Графические и живописные варианты «Плачущей женщины» 1937 года, имеющие отдаленным прообразом эту модель, – поразительные аналитические этюды страдания. Аналитические – не значит рассудочные. Они рождены страстным порывом чувства, которое, однако, сочетается с пронзительным взором аналитика, исследующего «лик отчаяния». Этот лик ужасен. Он исполосован прочерченными следами текущих слез, налитые слезами глаза вываливаются из полуопрокинутых чаш (здесь чаши – пластические метафоры глазных орбит), оскаленные зубы и пальцы вцепились в платок, мертвая синеватая белизна окружена зловещим желто-зеленым и лиловым.
Один из рисунков «вокруг Герники» изображает голову агонизирующей лошади – из разинутой пасти торчит трехугольный язык.
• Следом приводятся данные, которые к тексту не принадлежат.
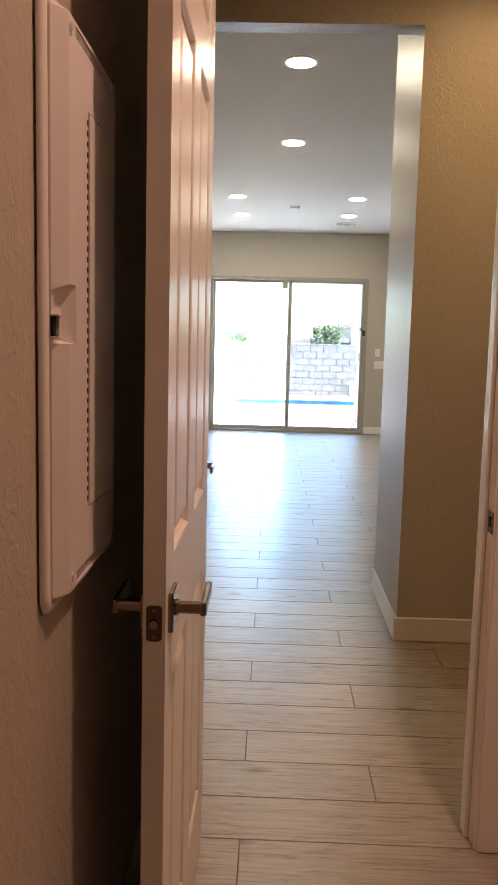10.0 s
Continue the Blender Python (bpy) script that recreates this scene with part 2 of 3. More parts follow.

Эту деталь художник бестрепетно переносит на этюд женщины с мертвым ребенком – такой же толстый заостренный лошадиный язык торчит у нее из вопящего рта, в то время как на огромной ее ладони тихо лежит головка младенца. Все эти «постскриптумы» к «Гернике» вместе с ней самой образуют такую патетическую мистерию страданий, подобно которой в мировой живописи еще не было. Именно беспощадность гротескного видения доводит патетику до предела.
Самая, быть может, поразительная деталь «Плачущей женщины» – ее красная шляпка с цветочком. Шляпки с цветами, бантами, перьями и даже рыбами часто красуются и на головах у гротескных «женщин в кресле»: знак женской суетности, так же укорененной в существе женщины, как любовь и страдание. Легкомысленная шляпка у «Плачущей», олицетворяющей пароксизм горя, может представиться злой насмешкой, и не это ли дало повод Гансу Зедльмайру считать, что боль за людей здесь нейтрализована иронией? Но вспомним хотя бы Катерину Ивановну у Достоевского, которая в последнем приступе смертельного отчаяния все тщится быть не хуже других и заставляет детей петь на улице по-французски. Тут особая «черта», по выражению Достоевского, и вот эта-то щемящая, безумная, трогающая черта уловлена в гротесках Пикассо.